The Bivalves’ Kryptonite 

But Nils Hedberg, marine ecotoxicologist at Stockholm University, believes bivalves are not necessarily the answer for Baltic-like environments. 

Although he said the blue mussel clean-up method is attractive because it’s pitched as a low-cost solution with potential to stimulate new farming markets, Hedberg co-authored a report highlighting the limitations of relying heavily on bivalves to clean the Baltic.

It’s unclear if the Baltic’s waters can support the large-scale farms that would be required to make a significant difference to the Baltic’s nutrient content. Examples from the United States, New Zealand, Sweden, and the Netherlands have shown that bivalve cultivation alters the ecosystem in a negative way and can even increase nutrient levels in affected waters.

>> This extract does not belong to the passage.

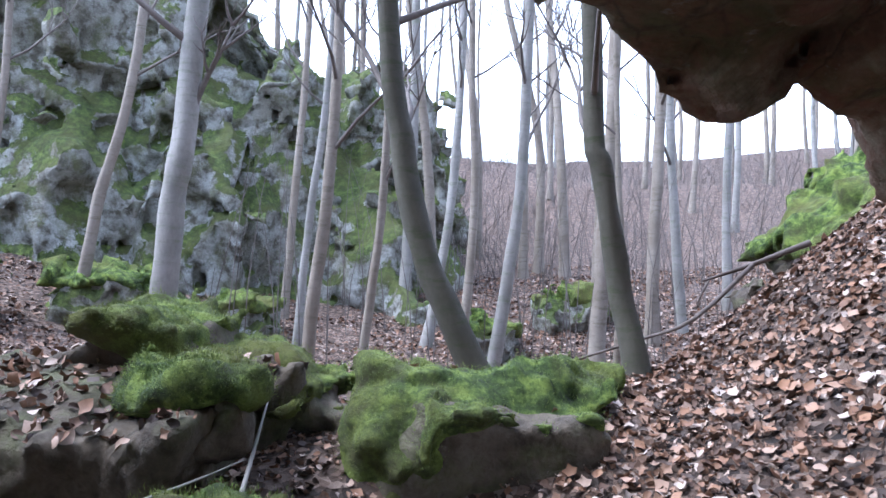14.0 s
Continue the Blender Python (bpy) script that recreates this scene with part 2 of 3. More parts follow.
def moss_like(nt, pos):
    big, mid, fine = n_noise(nt, pos, 1.3, 5), n_noise(nt, pos, 7.0, 8, 0.7), n_noise(nt, pos, 60.0, 6, 0.8)
    col = n_ramp(nt, mid, (0.34, (0.014, 0.026, 0.006)), (0.48, (0.08, 0.135, 0.022)), (0.62, (0.26, 0.36, 0.065)))
    col = n_mix(nt, n_ramp(nt, big, (0.42, (0, 0, 0)), (0.62, (0.75, 0.75, 0.75))), col, (0.13, 0.125, 0.03))
    col = n_mix(nt, 0.5, col, n_ramp(nt, fine, (0.3, (0.3, 0.3, 0.25)), (0.65, (1, 1, 1))), "MULTIPLY")
    return col, n_math(nt, "ADD", mid, n_math(nt, "MULTIPLY", fine, 0.7))


def leaf_like(nt, pos):
    r = n_random(nt)
    col = n_ramp(nt, r, (0.0, (0.03, 0.02, 0.016)), (0.25, (0.10, 0.062, 0.044)), (0.5, (0.235, 0.12, 0.066)), (0.72, (0.33, 0.205, 0.14)), (0.9, (0.42, 0.315, 0.25)), (1.0, (0.56, 0.48, 0.43)))
    fine = n_noise(nt, pos, 40.0, 4)
    col = n_mix(nt, 0.5, col, n_ramp(nt, fine, (0.3, (0.4, 0.38, 0.36)), (0.65, (1, 1, 1))), "MULTIPLY")
    return col, fine


def litter_like(nt, pos):
    """Leaf mould and trodden soil between the loose leaves; 'soil' marks the bare path."""
    cell = nt.nodes.new("ShaderNodeTexVoronoi")
    cell.inputs["Scale"].default_value = 19.0
    nt.links.new(pos, cell.inputs["Vector"])
    sep = nt.nodes.new("ShaderNodeSeparateColor")
    nt.links.new(cell.outputs["Color"], sep.inputs[0])
    leaf = n_ramp(nt, sep.outputs[0], (0.0, (0.025, 0.018, 0.014)), (0.4, (0.085, 0.055, 0.04)), (0.75, (0.165, 0.11, 0.08)), (1.0, (0.28, 0.215, 0.175)))
    mid, fine = n_noise(nt, pos, 3.0, 7, 0.65), n_noise(nt, pos, 35.0, 8, 0.75)
    soil = n_ramp(nt, fine, (0.3, (0.10, 0.055, 0.03)), (0.7, (0.27, 0.165, 0.10)))
    col = n_mix(nt, n_attr(nt, "soil"), leaf, soil)
    col = n_mix(nt, 0.5, col, n_ramp(nt, mid, (0.3, (0.4, 0.38, 0.36)), (0.65, (1, 1, 1))), "MULTIPLY")
    return col, n_math(nt, "ADD", n_math(nt, "MULTIPLY", cell.outputs["Distance"], 0.8), fine)


def bark_like(a, b, c):
    def build(nt, pos):
        big = n_noise(nt, pos, 1.6, 5)
        ring = n_noise(nt, pos, 3.0, 8, 0.7, (1.0, 1.0, 4.0))
        fine = n_noise(nt, pos, 30.0, 8, 0.7, (1.0, 1.0, 0.5))
        col = n_mix(nt, n_ramp(nt, big, (0.35, (0, 0, 0)), (0.6, (1, 1, 1))), a, b)
        col = n_mix(nt, n_ramp(nt, ring, (0.52, (0, 0, 0)), (0.68, (1, 1, 1))), col, c)
        col = n_mix(nt, 0.35, col, n_ramp(nt, fine, (0.3, (0.35, 0.35, 0.33)), (0.7, (1, 1, 1))), "MULTIPLY")
        return col, n_math(nt, "ADD", n_math(nt, "MULTIPLY", ring, 0.6), fine)
    return build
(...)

“The risks will increase with the scale and intensity of the farm, and it is very likely that we need quite large farms to compensate for the slow growth and the high production costs,” he explained. “Small farms will not cause any significant problems but will probably not solve any either.”

There is still very little research about the environmental impact of large mussel farms. In theory, Hedberg explained mussels will eat most of the plankton in large farming areas, which makes it harder for fish to thrive there. 

He is instead a proponent of external methods which aim to decrease nutrients by changing land conditions so less nutrients reach the sea. 

External methods include agricultural nutrient recycling – farming methods that reduce the amount of nutrient-rich fertilizers. Current practices, like intensive animal farming and overusing fertilizers, cause extra nutrients to leach into the soil and, through groundwater and streams, find their way into the Baltic.

Meanwhile, the Baltic’s brackish waters – water with salinity levels between sea water and fresh water – limit BBG’s circular economy plan. Blue mussels are native to high-salinity waters: this is true of western Baltic waters, but the eastern waters are either brackish or have a lower salinity, which causes the mussels to grow more slowly and be smaller overall.

Smaller mussels are harder to sell on the seafood market, making it a challenge for farmers in the east to commercially benefit from a push for mussel cultivation.

Kotta said BBG still found ways to cultivate larger volumes of mussels in more areas of the Batlic than originally thought possible, through developing farming technologies.For example, Kotta said one of the new pieces of equipment was the “fuzzy rope,” which allows more surface area for mussels to grow.

Next Steps

Kotta is now focusing on kicking off a mussel farm off Estonia’s coastline, one of the most distant coastlines from the open sea.

Hedberg explained one of the biggest issues is the knowledge gap in understanding the Baltic’s seascape, like ecosystem habitats and currents. With the little research there is now, it’s hard to predict at the rate negative aspects of mussel cultivation will occur.

It is still unclear if the Baltic’s waters can support the large-scale farms that the project requires.

“I think it is safe to say that we researchers never agree on all the details, and in this complex case, with a lot of knowledge gaps and large scale processes, we have a lot to debate,” said Hedberg.

“Perhaps it is possible to find a perfect balance.”